The “[Jahia] Dashboard” can now be imported:

  • Access Kibana
  • Click on the “Management” tab
  • Click on “Saved Objects
  • Click on the “Import” button
  • Select the JSON file that corresponds to the “[Jahia] Dashboard
  • Click on the “Yes, overwrite all

The Jahia dashboard and visualizations should now be imported. Please make sure it looks like the Figure 13.

FEEDBACK ON THE EXPERIENCE

From our experience, it makes no doubt that the ELK stack streamlined the process of retrieving key information from logs. These information once requested or put into charts can help monitoring as well as troubleshooting a faulty system.
It is not particularly difficult to setup the stack to address simple needs as the default configuration is most of the time enough. However, tweaking the default configuration, involves dealing with several complex concepts and in this case, the learning curve is not trivial. This is mainly due to the fact that it is not a fully integrated product but a stack of tools that could almost work independently.
In any cases, the stack’s setup should be done by technical persons as this process is not easy enough to be carried out by others. On the other hand, the tools themselves can be used and be relevant to both technical and non-technical people. For instance, retrieving the number of errors that appear in the logs can be relevant to all audiences, as it can give a clue to the product quality over time.

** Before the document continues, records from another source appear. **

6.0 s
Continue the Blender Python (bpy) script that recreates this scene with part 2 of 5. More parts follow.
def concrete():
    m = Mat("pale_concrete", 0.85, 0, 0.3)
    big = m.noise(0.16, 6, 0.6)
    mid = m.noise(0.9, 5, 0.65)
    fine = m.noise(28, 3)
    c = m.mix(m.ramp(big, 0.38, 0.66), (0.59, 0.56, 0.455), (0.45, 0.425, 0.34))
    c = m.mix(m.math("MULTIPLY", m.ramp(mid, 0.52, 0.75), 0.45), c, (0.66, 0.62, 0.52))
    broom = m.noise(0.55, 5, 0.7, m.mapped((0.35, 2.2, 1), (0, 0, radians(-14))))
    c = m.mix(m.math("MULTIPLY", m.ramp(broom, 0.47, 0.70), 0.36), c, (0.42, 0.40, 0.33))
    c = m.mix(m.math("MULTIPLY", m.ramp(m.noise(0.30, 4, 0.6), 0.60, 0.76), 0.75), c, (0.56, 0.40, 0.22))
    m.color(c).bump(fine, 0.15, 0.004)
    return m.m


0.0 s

More than ever, the ELK stack shows how interesting and useful can be the information stored in logs. By keeping key information within easy reach, it helps addressing several Jahia needs (not just the ones we reviewed), but it goes way beyond the Jahia scope as it is highly modular and customizable. Therefore, it seems to be quite clear that any organization could benefit of setting up such tools to monitor at least one part of its IT infrastructure.